И этого уже было бы довольно, но Индия и тут не терпит единственного числа. Mumbai превратил хинди-кино в империю лиц и песен. Chennai и Hyderabad выстроили свои огромные экраны, своих богов движения, свою публику, которая аплодирует ещё до того, как герой сделал хоть что-то, кроме появления. В переполненном зале хлопки могут начаться уже на силуэт. Вера любит репетицию.
И песни. Разумеется, песни. Сюжет может остановиться ради одной, раскрыться через одну или уйти от неловкости, сорвавшись в одну. Реализм никогда не был единственной формой правды. Индия поняла это рано. Иногда чувству нужно шесть минут, три смены костюма, дождь и двадцать танцоров на подхвате. К чему скромность, если мелодрама быстрее говорит правду?

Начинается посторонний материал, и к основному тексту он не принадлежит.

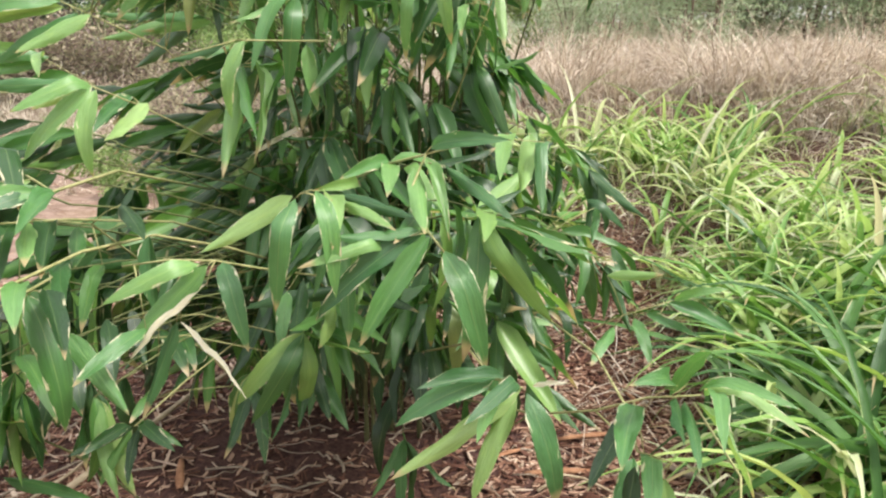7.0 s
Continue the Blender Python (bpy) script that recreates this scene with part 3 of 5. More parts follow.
# upper left twigs
twig([(-0.362, 1.653, 1.375), (-0.275, 1.873, 1.290), (-0.286, 2.253, 1.076)], 0.0022)
hero((-0.358, 1.645, 1.374), -107, -10, 0.251, 0.15, -80)
hero((-0.356, 1.653, 1.363), -107, -12, 0.219, 0.15, -80)
twig([(-0.302, 1.660, 1.349), (-0.321, 1.684, 1.356), (-0.340, 1.708, 1.353)], 0.0013)
hero((-0.302, 1.660, 1.349), -136, -29, 0.165, 0.23, -65)
twig([(-0.324, 1.653, 1.351), (-0.343, 1.653, 1.367), (-0.362, 1.653, 1.375)], 0.0013)
hero((-0.324, 1.653, 1.351), -111, -31, 0.196, 0.18, -80)
twig([(-0.273, 1.702, 1.498), (-0.307, 1.705, 1.439), (-0.340, 1.708, 1.353)], 0.0013)
hero((-0.273, 1.702, 1.498), -117, -24, 0.168, 0.23, -80)
twig([(-0.278, 1.706, 1.529), (-0.320, 1.680, 1.467), (-0.362, 1.653, 1.375)], 0.0013)
hero((-0.278, 1.706, 1.529), -125, -23, 0.167, 0.23, -75)
twig([(-0.303, 1.720, 1.573), (-0.333, 1.687, 1.491), (-0.362, 1.653, 1.375)], 0.0013)
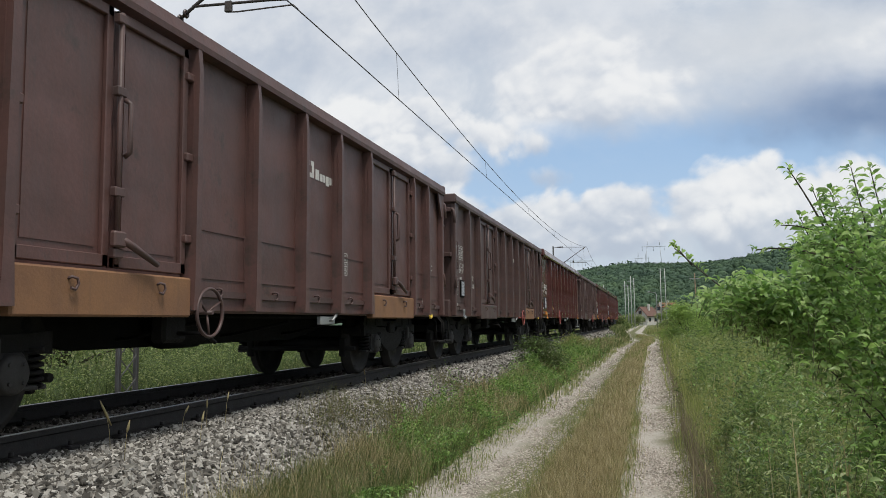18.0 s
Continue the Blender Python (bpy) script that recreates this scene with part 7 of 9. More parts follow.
bars(dark_van, 1.78, 1.94, 0.060, [5], dark_face(1.88, 1.94) + 0.011, "ink")
words("lettering", "R 60m", 0.10, (dark_face(1.86, 1.89) + 0.013, 1.76, 1.79), "ink", dark_van)
stroke(dark_van, dark_face, "ink", 0.012, [(1.74, 1.88), (2.03, 1.88), (2.03, 1.79), (1.74, 1.79), (1.74, 1.88)], False)
card_holder(dark_van, 1.74, 1.46, dark_face(1.74, 1.46), "black", 0.30, 0.34)
round_sign(dark_van, dark_face, 2.72, 2.23, 0.19, "g_steel")
stroke(dark_van, dark_face, "g_dark", 0.02, [(1.51, 2.6), (1.74, 2.63), (2.02, 2.66)], True)
stroke(dark_van, dark_face, "g_dark", 0.02, [(1.71, 2.69), (1.76, 2.56), (1.92, 2.71), (1.99, 2.58)], True)
stroke(dark_van, dark_face, "g_dark", 0.02, [(2.42, 2.9), (2.37, 2.72), (2.46, 2.55)], True)
stroke(dark_van, dark_face, "g_dark", 0.018, [(2.65, 3.19), (2.87, 3.17), (2.86, 2.56)], True)
for pts in ([(3.36, 2.18), (3.66, 2.13), (3.72, 1.85), (4.3, 2.2), (4.36, 1.42), (3.36, 1.40)], [(4.42, 2.25), (4.72, 1.95), (5.02, 2.30), (5.30, 2.28), (5.30, 1.42), (4.42, 1.40)],
            [(5.42, 2.25), (5.90, 2.28), (5.90, 2.12), (6.47, 2.16), (6.50, 1.50), (6.30, 1.42), (5.40, 1.42)], [(7.70, 3.02), (8.64, 3.05), (8.64, 1.45), (7.68, 1.42)], [(8.84, 3.03), (9.72, 3.05), (9.72, 1.45), (8.82, 1.43)]):
    blot(dark_van, dark_face, "g_slate", pts, False)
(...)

Камень, который отказывается молчать
У индийской архитектуры есть одна восхитительно вульгарная привычка: она не знает, когда остановиться. Башня храма в тамильских землях поднимается так, словно резьба — это жар. Могольский сад пытается дисциплинировать рай геометрией. Ступенчатые колодцы западной Индии уходят вниз ярус за ярусом, будто сама жажда наняла архитектора. Здания здесь редко довольствуются полезностью. Им нужно всё сразу: космология, тщеславие, династия, акустика, дренаж и загробная жизнь.
Пройдите от густо резных старых храмов Karnataka к колониальным фасадам Mumbai, от Charminar в Hyderabad к речным ghats Varanasi, и становится ясно: индийские города — не аккуратные исторические главы. Это споры, которые всё ещё стоят на ногах. Арки султанатов отвечают храмовым колоннам. Британские часовые башни врезаются в более старые ритмы. Стеклянные башни Bengaluru пытаются выглядеть неизбежностью. Ничего неизбежного. Камень помнит предыдущую фразу.
Больше всего меня трогает масштаб без абстракции. Коридор охлаждает тело. Двор редактирует свет. Экран jali превращает жару в узор. Монументальность здесь часто остаётся интимной на уровне кожи. Это редкость. Большинство империй умеют впечатлять. Индия умеет ещё и проветривать.